Ertesinde Cumhurbaşkanı Erdoğan, 8 Mart vesilesiyle katıldığı TM’nin etkinliğinde, Birleşik Metal üyesi işçilerin karşılaştığı muamelenin sorumluluğunu üstlendiğini, DİSK kongresinde Çalışma Bakanı’nın protesto edilmesinin rövanşının alındığını ima eden açıklamalarda bulundu.

Renault’nun örgütlenme deneyiminin metal işçisinin mücadele örgütü olan Birleşik Metal ile buluşmasının Türk Metal ve sermaye çevrelerinde yarattığı rahatsızlık bilinen bir durum.

Birleşik Metal-İş Yönetim Kurulu dün yaptığı basın açıklamasında, Renault işçilerine yapılan işten çıkarma saldırısının, gözaltıların, baskıların, tarafsız olması beklenen Cumhurbaşkanı’nın işareti ile gerçekleştiğine işaret ederek; haklı bir biçimde Cumhurbaşkanına da, devlet erkine de düşen görevin tarafsızlığını korumak ve evrensel bir hak olan sendika seçme özgürlüğüne saygı göstermek olduğunu vurguluyor. TM ile yan yana duruş sermayenin beklentisi ile ortaklaşıyor.

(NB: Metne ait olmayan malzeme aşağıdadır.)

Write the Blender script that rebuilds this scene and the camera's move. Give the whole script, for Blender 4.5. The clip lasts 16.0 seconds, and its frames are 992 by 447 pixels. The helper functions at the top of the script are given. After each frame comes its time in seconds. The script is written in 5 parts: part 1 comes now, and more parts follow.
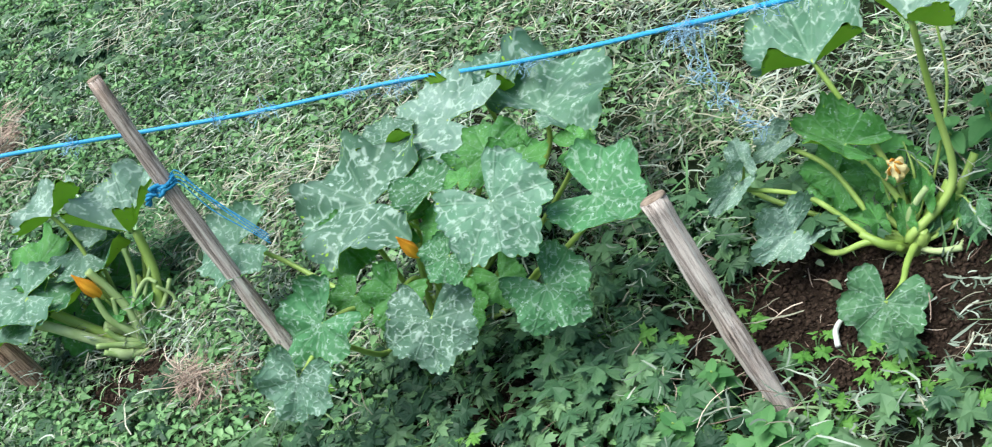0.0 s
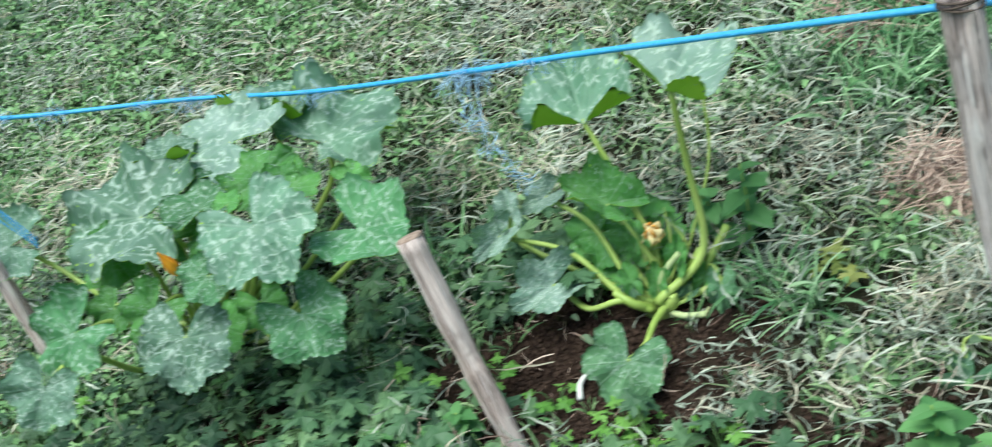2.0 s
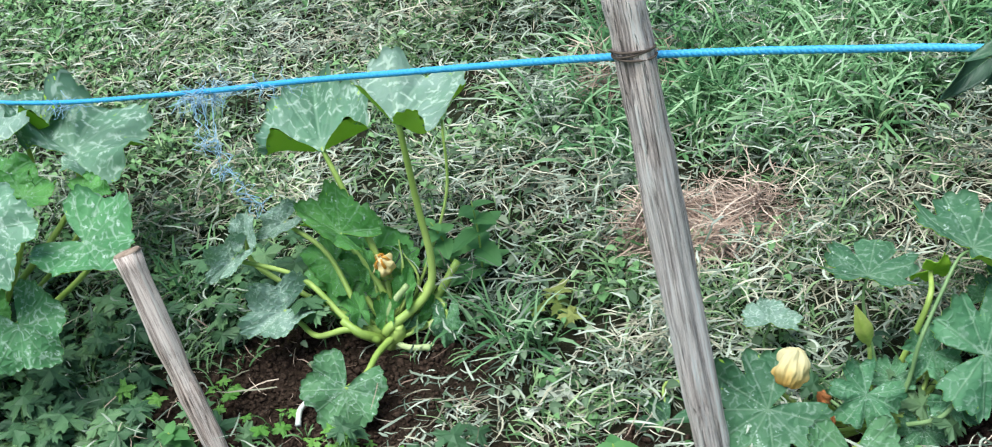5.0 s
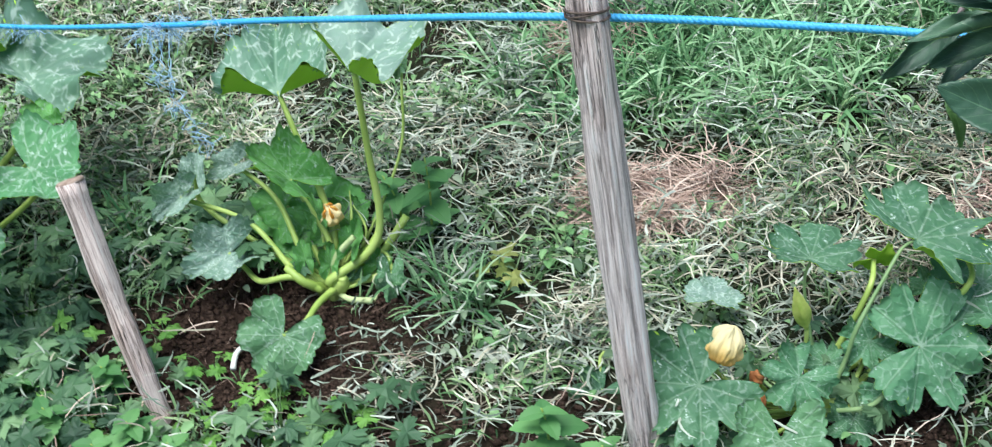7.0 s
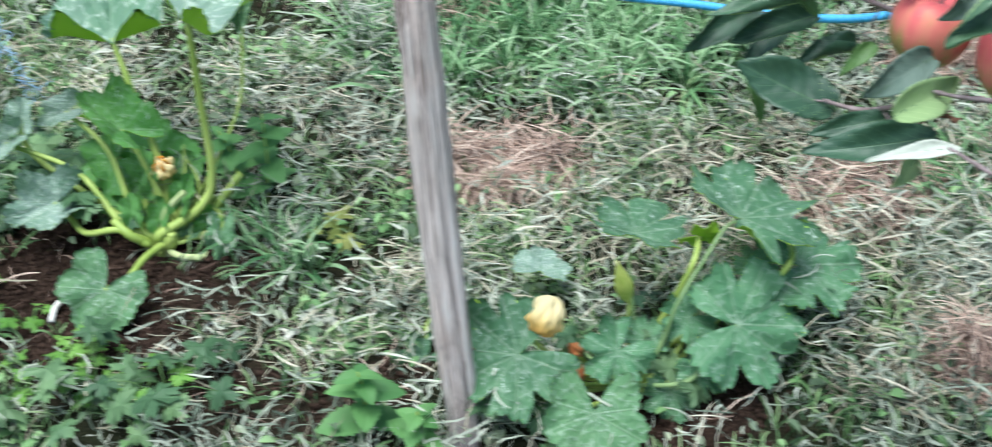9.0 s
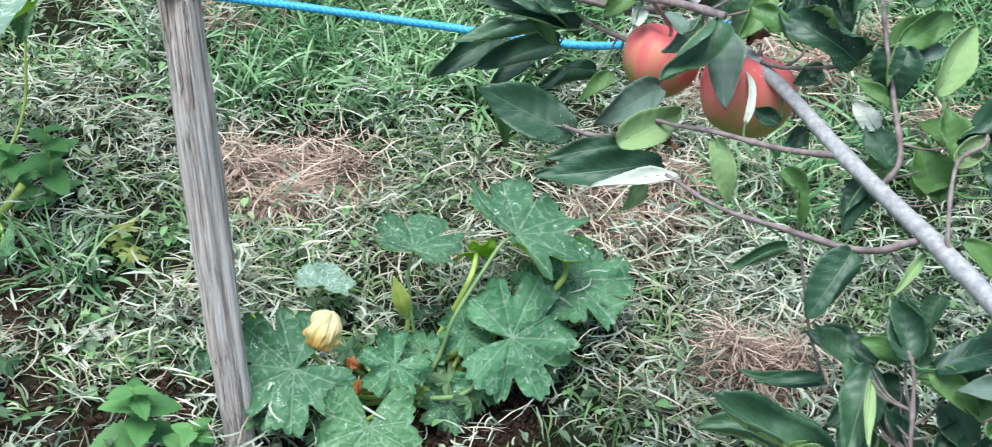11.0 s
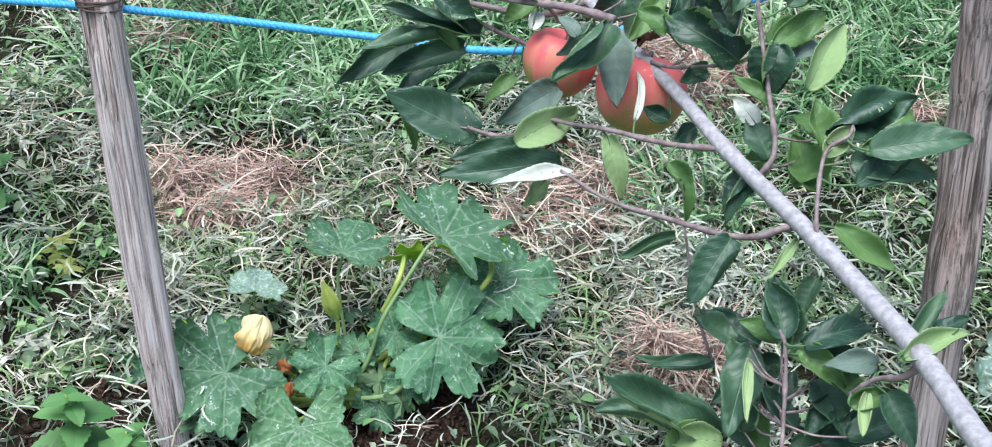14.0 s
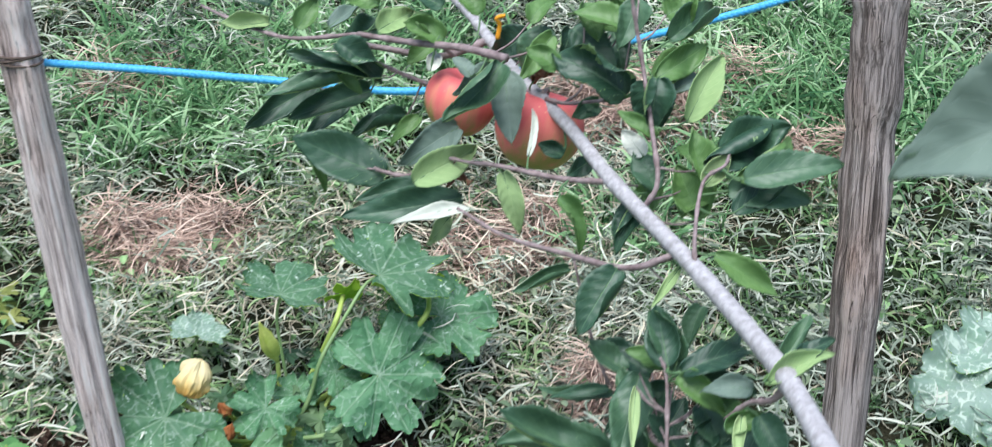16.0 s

İşçi sınıfı mücadelesi sermayenin çıkarlarına her dokunduğunda devlet, tüm kurumları ile; emeğine, ekmeğine sahip çıkmaya çalışanların, yaşam mücadelesi verenlerin karşısında saf tutuyor.

Dolayısıyla mesele her alanda kendini sermayeye vakfetmiş bir siyasal algı ile mücadele de kilitleniyor.

Renault işçisi karanlığın karşısına dikilmiş ve umuda doğru yürüyor. Onların yanında olmak en temel meselemiz.